No question, as consumers have become more interested in the backstory of whatever they're tossing in the shopping cart, the proliferation of "pick me!" logos has become somewhat overwhelming. The international Ecolabel Index, for example, keeps tabs on no less than 432 marks administered by governments, NGOs and industry alliances (and those are just "green" labels, having nothing to do with nutrition).
The Index's Anastasia O'Rourke says this sea of stylized leaves and bean sprouts is confusing not only to individual consumers, but to major purchasers like universities trying hard to do the right thing.
Luckily for those of us who've experienced the tennis-spectator whiplash of too much time spent deciding between competing bags of do-gooder coffee, there's hope. O'Rourke can quickly tick off four major efforts working toward standardizing the whole labeling game. Some of the major players include the European Commission, United Nations and International Organization for Standardization.
Ok, so hope, but maybe not of the fleet-footed variety. As the magazine Der Spiegel points out, past efforts to pare the list have been less than successful.
Nonetheless, a few individual countries have begun trying to sort things out for themselves. One of those is Denmark, where the government and Consumer Council are currently working out an agreement to analyze some of the most common ecolabels, with an eye for accuracy and areas of overlap. The goal is then to "weed out" some of the labels (to the extent that's legally possible) and suggest tools that could make life easier for shoppers.

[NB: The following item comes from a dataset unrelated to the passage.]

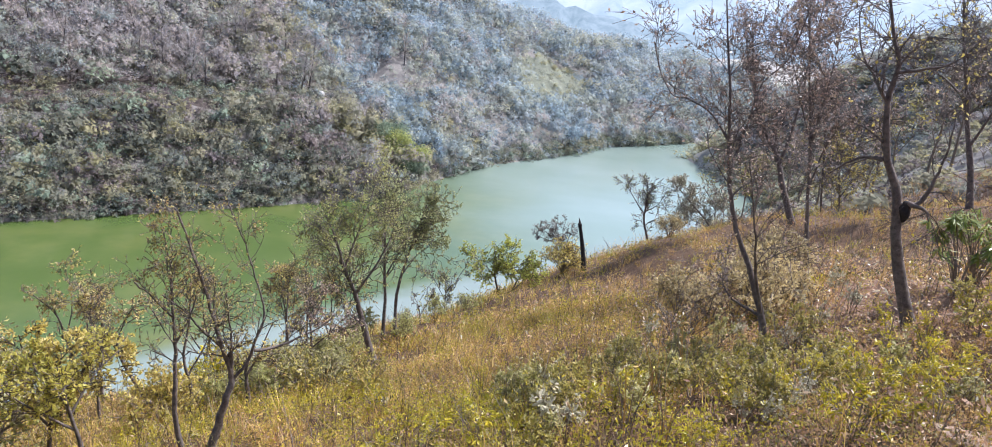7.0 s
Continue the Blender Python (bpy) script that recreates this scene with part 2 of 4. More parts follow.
def water_material():
    m, nt, bsdf = base_material("algae_water_painted_sky")
    pos = nt.nodes.new("ShaderNodeNewGeometry").outputs["Position"]

    def along(vec, lo, hi, wobble, scale):
        dot = nt.nodes.new("ShaderNodeVectorMath")
        dot.operation = "DOT_PRODUCT"
        nt.links.new(pos, dot.inputs[0])
        dot.inputs[1].default_value = vec
        add = nt.nodes.new("ShaderNodeMath")
        add.operation = "MULTIPLY_ADD"
        nt.links.new(noise_node(nt, scale, 4, 0.6, pos), add.inputs[0])
        add.inputs[1].default_value = wobble
        nt.links.new(dot.outputs["Value"], add.inputs[2])
        rng = nt.nodes.new("ShaderNodeMapRange")
        rng.interpolation_type = "SMOOTHSTEP"
        rng.inputs["From Min"].default_value, rng.inputs["From Max"].default_value = lo + wobble / 2, hi + wobble / 2
        nt.links.new(add.outputs[0], rng.inputs["Value"])
        return rng.outputs[0]

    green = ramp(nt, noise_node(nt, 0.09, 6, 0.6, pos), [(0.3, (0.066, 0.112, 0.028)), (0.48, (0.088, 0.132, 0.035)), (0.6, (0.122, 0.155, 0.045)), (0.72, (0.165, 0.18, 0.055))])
    # grey up the valley is reflected sky put into the base colour
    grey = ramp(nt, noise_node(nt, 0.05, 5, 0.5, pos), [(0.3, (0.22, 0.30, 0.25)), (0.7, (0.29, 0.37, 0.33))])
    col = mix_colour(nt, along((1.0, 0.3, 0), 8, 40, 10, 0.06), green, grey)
    # clear water along the near bank, its pale sky reflection painted in
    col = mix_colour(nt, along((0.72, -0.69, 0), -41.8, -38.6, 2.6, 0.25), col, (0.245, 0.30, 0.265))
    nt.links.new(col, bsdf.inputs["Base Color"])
    bsdf.inputs["Roughness"].default_value = 0.12
    bsdf.inputs["IOR"].default_value = 1.33
    bump(nt, noise_node(nt, 1.6, 4, 0.6, pos), 0.12, 0.05, bsdf)
    return m


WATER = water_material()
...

One option might be a mobile phone app that scans product labels to provide even more information about a product's history, a la the GoodGuide. Another might be a take-along program alerting consumers to which ecolabels cover the issues that matter to them most. The Danish Competition and Consumer Authority already has a nifty prototype for that one on its website, where shoppers can check categories like "organic," "animal welfare," or "Fair Trade" and see which labels pop up kind of an ecolabel whack-a-mole.

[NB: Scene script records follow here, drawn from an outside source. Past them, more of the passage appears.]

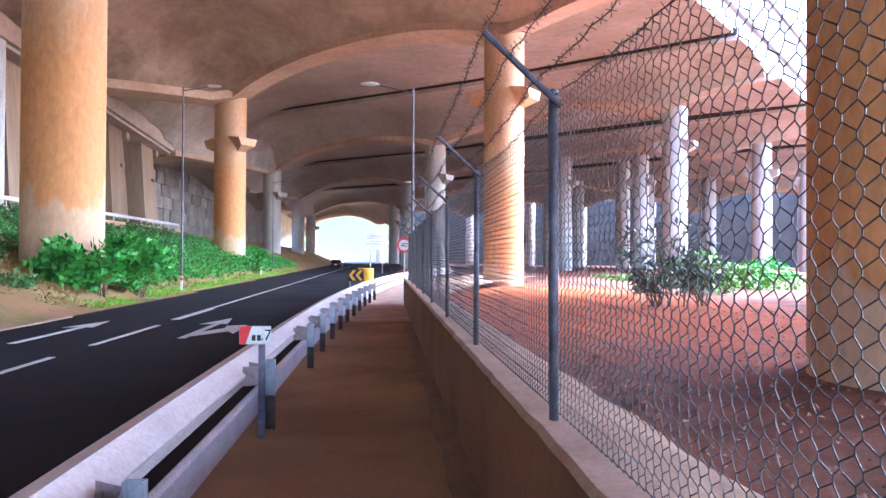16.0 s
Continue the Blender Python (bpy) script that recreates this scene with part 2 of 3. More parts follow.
def prism(bm, outline, a, b):
    """Extrudes a closed outline given as points on plane 'a' to the matching points on plane 'b'."""
    va, vb = [bm.verts.new(p) for p in a], [bm.verts.new(p) for p in b]
    n = len(va)
    bm.faces.new(list(reversed(va)))
    bm.faces.new(vb)
    for i in range(n):
        bm.faces.new((va[i], va[(i + 1) % n], vb[(i + 1) % n], vb[i]))
    return bm


def flat(points, z, thick=0.006):
    bm = bmesh.new()
    prism(bm, None, [(x, y, z - thick) for x, y in points], [(x, y, z) for x, y in points])
    bmesh.ops.recalc_face_normals(bm, faces=bm.faces)
    return bm


def jitter(x, y, s=1.0, k=0.0):
    return noise.noise(Vector((x * s, y * s, k)))


# ---- plan ----
ROAD_Z = -0.2
SKEW = -0.76                     # beams run right and towards the start by this slope
BEAM_Y = [-88.0, -45.0, -1.0, 43.4, 87.4, 135.8, 187.0, 236.0, 292.0]
BEAM_R = [10.0, 10.0, 10.0, 9.7, 9.6, 7.6, 5.2, 2.8, -1.5]
BEAM_L = [-13.0, -13.0, -13.0, -13.6, -16.2, -19.8, -21.6, -23.6, -29.0]
BEAM_TOP = [20.3, 20.3, 20.3, 20.3, 19.4, 18.4, 18.0, 16.8, 12.0]
DECK_MID = [24.6, 24.6, 24.6, 24.4, 23.4, 22.4, 21.6, 19.0]
DECK_TOP, FAR_TOP = 27.0, 30.4


def road_edge(y):
    return -9.8 - max(0.0, y - 45) * 0.022


def bank_z(x, y):
    """Height of the planted bank on the far side of the road."""
    t = road_edge(y) - 0.7 - x
    if t <= 0:
        return ROAD_Z + 0.06
    z = 0.42 * t if t < 6 else 2.52 + 0.26 * (t - 6)
    return min(z, 5.3) + ROAD_Z + 0.06 + 0.14 * jitter(x, y, 0.45) * min(1, t)


def right_z(x, y):
    """Height of the open ground beyond the fence."""
    return -0.5 + 0.12 * jitter(x, y, 0.12, 3.0) + 0.05 * jitter(x, y, 0.6, 7.0) + 0.35 * max(0.0, min(1.0, (2.6 - x) / 1.6))


# ---- ground, road, pavement ----
def grid_mesh(name, xs, ys, zf, material, kind_label, category):
    verts = [(x, y, zf(x, y)) for y in ys for x in xs]
    nx = len(xs)
    faces = [(j * nx + i, j * nx + i + 1, (j + 1) * nx + i + 1, (j + 1) * nx + i) for j in range(len(ys) - 1) for i in range(nx - 1)]
    ob = raw(name, verts, faces, material, smooth=True)
    return tagged(ob, kind_label, category, kind="structure")


def ground_z(x, y):
    return -1.1 + (0.25 * jitter(x, y, 0.03) if y < 300 else 0)


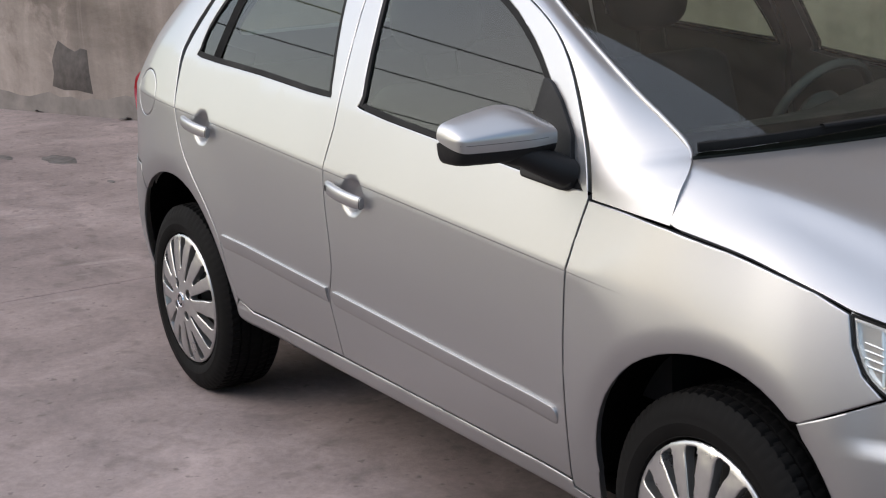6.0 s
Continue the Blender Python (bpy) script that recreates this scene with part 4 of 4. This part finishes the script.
band("damp_band", -7.0, 9.8, (0.03, 0.17), 3, DAMP, "dark damp band along the wall's foot")
band("pale_band", 9.9, 16.0, (0.22, 0.30), 5, MORTAR, "pale mortar band along the wall's foot")
PATCH_SHAPE = [(-0.12, 0.17), (-0.17, 0.10), (-0.21, 0.02), (-0.20, -0.07), (-0.23, -0.16), (-0.10, -0.185), (0.05, -0.18), (0.22, -0.20), (0.20, -0.05), (0.195, 0.11), (0.13, 0.12), (0.06, 0.095), (-0.03, 0.125)]
bm = bmesh.new()
low = [bm.verts.new((x, 0, z)) for x, z in PATCH_SHAPE]
top = [bm.verts.new((x * 0.96, -0.003, z * 0.96)) for x, z in PATCH_SHAPE]
for i in range(len(low)):
    bm.faces.new((low[i - 1], low[i], top[i], top[i - 1]))
bm.faces.new(top)
bmesh.ops.recalc_face_normals(bm, faces=bm.faces[:])
part("bare_patch", bm, PATCH, wall_back, "dark patch of fallen plaster").location = (9 + 2.15, 0, 0.36)
blob("damp_streak", (9 + 0.2, 0, 0.71), 1.7, 0.10, 12, PATCH, "dark damp streak", wall_back, True, 0.35)
blob("damp_streak", (9 + 0.95, 0, 0.58), 0.18, 0.30, 13, DAMP, "dark damp streak", wall_back, True, 0.3)
blob("damp_streak", (9 + 10.25, 0, 1.39), 0.9, 0.10, 14, DAMP, "dark damp streak", wall_back, True, 0.4)
blob("damp_streak", (9 + 10.55, 0, 1.18), 0.3, 0.36, 15, DAMP, "dark damp streak", wall_back, True, 0.4)
for seed, (x, y, w, h) in enumerate([(-4.80, 0.42, 0.40, 0.17), (-5.15, 0.20, 0.22, 0.07), (-3.84, 0.38, 0.10, 0.035), (1.49, -1.27, 0.055, 0.03)]):
    blob("ground_stain", (x, y, 0.0005), w, h, 30 + seed, STAIN, "dark oily stain on the concrete floor")

# dry leaf and a scrap near the wall's foot
for k, (x, y, turn) in enumerate(((-7.05, 1.05, 20), (-6.10, 1.36, 70))):
    bm = bmesh.new()
    mid = [bm.verts.new((0.16 * (i / 6 - 0.5), 0, 0.006 + 0.012 * math.sin(i))) for i in range(7)]
    for sgn in (-1, 1):
        edge = [bm.verts.new((0.16 * (i / 6 - 0.5), sgn * 0.035 * math.sin(math.pi * i / 6), 0.014 + 0.010 * math.cos(2 * i))) for i in range(1, 6)]
        ring_pts = [mid[0], *edge, mid[6]]
        for i in range(6):
            q = list(dict.fromkeys([mid[i], mid[i + 1], ring_pts[i + 1], ring_pts[i]]))
            bm.faces.new(q if sgn > 0 else q[::-1])
    ob = part("dry_leaf", bm, STAIN, None)
    ob.matrix_world = pose(x, y, 0, 0, 0, turn)
    tagged(ob, "dry dark leaf curled on the concrete floor", "leaf", "leaves by the wall")


# ---- utility line beyond the far wall ----
def utility_pole(x, y):
    pole = empty("utility_pole", "grey concrete utility pole with a steel crossarm beyond the wall", "pole", (x, y, 0), group="utility poles")
    bm = bmesh.new()
    lathe(bm, [(0.17, -0.3), (0.165, 0.0), (0.11, 9.4), (0.10, 9.45), (0, 9.47)], 16, Vector((0, 0, 1)))
    part("shaft", bm, WALL, pole)
    bm = bmesh.new()
    box(bm, (-0.9, -0.05, 8.55), (0.9, 0.05, 8.67), 0.008, 1, Matrix.Rotation(radians(20), 4, "Z"))
    part("crossarm", bm, STEEL, pole, "steel crossarm")
    return pole


POLES = [(-14.5, -15.5), (-19.5, -1.5), (-24.5, 12.5)]
for p in POLES:
    utility_pole(*p)
wires = empty("overhead_wires", "dark overhead wires sagging between the poles", "wires", (*POLES[0], 0))
for k, (off, z) in enumerate(((0.0, 8.7), (0.25, 7.4), (0.1, 6.2))):
    for a, b in zip(POLES, POLES[1:]):
        bm = bmesh.new()
        path = []
        for i in range(17):
            t = i / 16
            path.append((a[0] + (b[0] - a[0]) * t - POLES[0][0] + off, a[1] + (b[1] - a[1]) * t - POLES[0][1] + off * 0.36, z - (0.35 + 0.2 * k) * 4 * t * (1 - t)))
        sweep(bm, path, oval(0.022, 0.022, 6))
        part("wire", bm, CABLE, wires)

The tug of war between informing consumers and making them want to bury their heads in the sand is nothing new, says Jens Ring who's with the European Commission in Copenhagen and has been working in the consumer affairs arena for years. "Before, it was discussion about whether the letters on labels should be one millimeter tall or less. There's always a trade off. It's a constant discussion." And one that's not likely to be wrapping up soon.